There is no excuse for child rape or the enabling of child rape. None. The same laws that apply to the RCC apply to all. No special persecution involved. If there are more convictions against the preists of the RCC, it is probably due to the fact that no other organization has had so many child rapists in its ranks. You are free at any time to show statistical evidence to the contrary.

For Mr. Chaput to twist the truth in order to limit the depletion of the temporal wealth of his church is just one more example of the church putting its own interests above those of the victims. To do so in the name of "innocent Catholics" is shameful.

That you endorse the actions/inactions of Mr. Chaput and Mr. Law is truly sad. The only good news is that Catholics like you are a dwindling minority.

Our commenter stated that recidivism is known to be high and Cardinal Law, then of Boston where one of the parts of the scandal erupted should have know that.  Well, studies in New Zealand and in the state of Vermont disagree with our detractor.  They found that recidivism in those who went for treatment was approximately 5%, and only 30% in those who did not once they were caught.  Of course, these statistics were not actually known to Cardinal Law, the local bishop I referenced in my last post, or other bishops and administrators.
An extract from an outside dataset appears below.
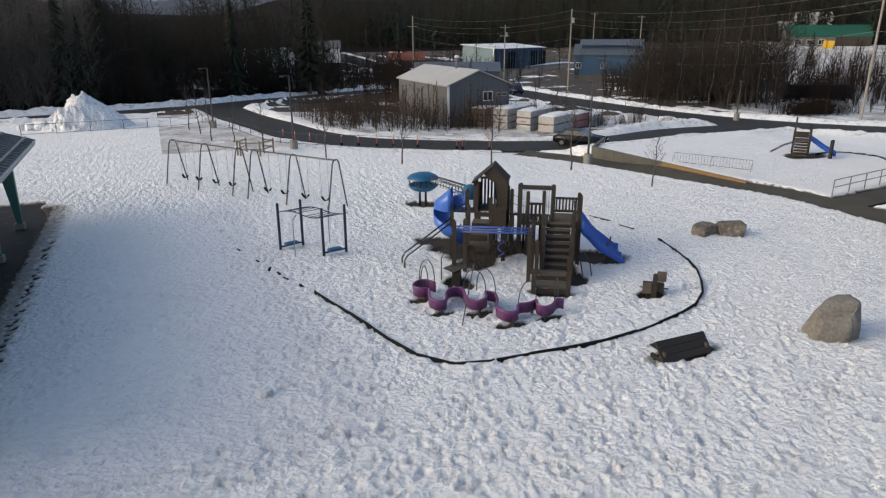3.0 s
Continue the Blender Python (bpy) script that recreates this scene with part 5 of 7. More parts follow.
def balance_ribbon():
    """A winding raised walkway: a curved wall of purple plastic with arches to hold on to."""
    rib = thing("winding_balance_walk", pose(0, 0, 0), "purple plastic winding balance walk with steel hoops in snow", "playground equipment")
    line = bezier([(8.55, 20.35), (8.33, 20.8), (7.95, 20.8), (7.74, 20.45), (7.85, 20.08), (8.14, 20.0), (7.98, 19.55), (7.85, 19.1), (8.02, 18.78), (8.3, 18.85), (8.55, 19.35), (8.9, 19.7), (9.25, 19.6), (9.12, 19.05), (9.02, 18.65), (9.25, 18.3), (9.62, 18.4), (9.85, 18.88), (10.1, 18.68), (9.9, 18.1), (9.6, 17.55), (9.7, 17.08), (10.05, 17.02), (10.33, 17.42), (10.75, 17.45), (11.1, 17.55), (10.93, 17.2), (11.05, 16.96), (11.4, 17.02), (11.75, 17.28), (11.98, 17.2)], 5)
    n = len(line)
    cuts = [0, 25, 45, 62, 80, 96, 112, 126, n - 1]
    for a, b in zip(cuts, cuts[1:]):
        seg = line[a:b + 1]
        bm = bmesh.new()
        rows = []
        for i, p in enumerate(seg):
            d = (seg[min(i + 1, len(seg) - 1)] - seg[max(i - 1, 0)]).normalized()
            s = Vector((-d.y, d.x, 0))
            wave = 0.02 * math.sin((a + i) * 0.4)
            prof = [(-0.025, 0.50), (-0.045, 0.475), (-0.028, 0.44), (-0.028, 0.13), (0.028, 0.13), (0.028, 0.44), (0.045, 0.475), (0.025, 0.50)]
            rows.append([bm.verts.new(Vector((p.x, p.y, z + wave)) + s * o) for o, z in prof])
        for r0, r1 in zip(rows, rows[1:]):
            for i in range(8):
                bm.faces.new((r0[i], r1[i], r1[(i + 1) % 8], r0[(i + 1) % 8]))
        bm.faces.new(rows[0])
        bm.faces.new(rows[-1][::-1])
        bmesh.ops.recalc_face_normals(bm, faces=bm.faces)
        part("ribbon_section", bm, PURPLE, rib, "purple moulded plastic section", True)
    for k in (12, 26, 42, 60, 76, 92, 108, 122, 136):
        p = line[min(k, n - 1)]
        part("leg", rod(bmesh.new(), (p.x, p.y, -0.15), (p.x, p.y, 0.2), 0.045), STEEL_DARK, rib)
    for (x0, y0), (x1, y1), h in (((8.1, 20.82), (8.55, 20.42), 1.33), ((8.0, 20.4), (8.14, 20.02), 1.25), ((9.27, 19.5), (9.84, 18.86), 1.24), ((9.8, 19.5), (10.1, 18.62), 1.25), ((10.34, 17.45), (11.1, 17.56), 1.22), ((11.6, 17.2), (11.78, 17.28), 1.3)):
        pts = [Vector((x0 + (x1 - x0) * (0.5 - 0.5 * math.cos(a)), y0 + (y1 - y0) * (0.5 - 0.5 * math.cos(a)), 0.3 + (h - 0.3) * (math.sin(a) ** 0.7 if a < math.pi else 0))) for a in np.linspace(0, math.pi, 13)]
        part("hoop", tube(bmesh.new(), pts, 0.019, 6), STEEL_DARK, rib, "bent steel hand hoop", True)
    lean = thing("leaning_pole", pose(8.2, 17.4, 0), "thin steel pole leaning in the snow", "pole")
    part("shaft", rod(bmesh.new(), (0, 0, -0.15), (1.1, 1.35, 1.6), 0.02), STEEL_DARK, lean)


balance_ribbon()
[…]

As the commenter said: " If there are more convictions against the priests of the RCC, it is probably due to the fact that no other organization has had so many child rapists in its ranks. You are free at any time to show statistical evidence to the contrary."

Amazing conclusion that can only be reached from reading some main stream media and ignoring the rest of the world to come to the desired conclusion.  Above is my statistical evidence to the contrary, which took me all of about 2 hours to find.  Our commenter has not produced one piece of evidence, even anecdotally to support wild and frivolous claims.

Does the truth matter?  Only the truth will set us free, free of our own prejudices, and of the lies that the devil would plant for us to believe to separate us from each other in the body of Christ.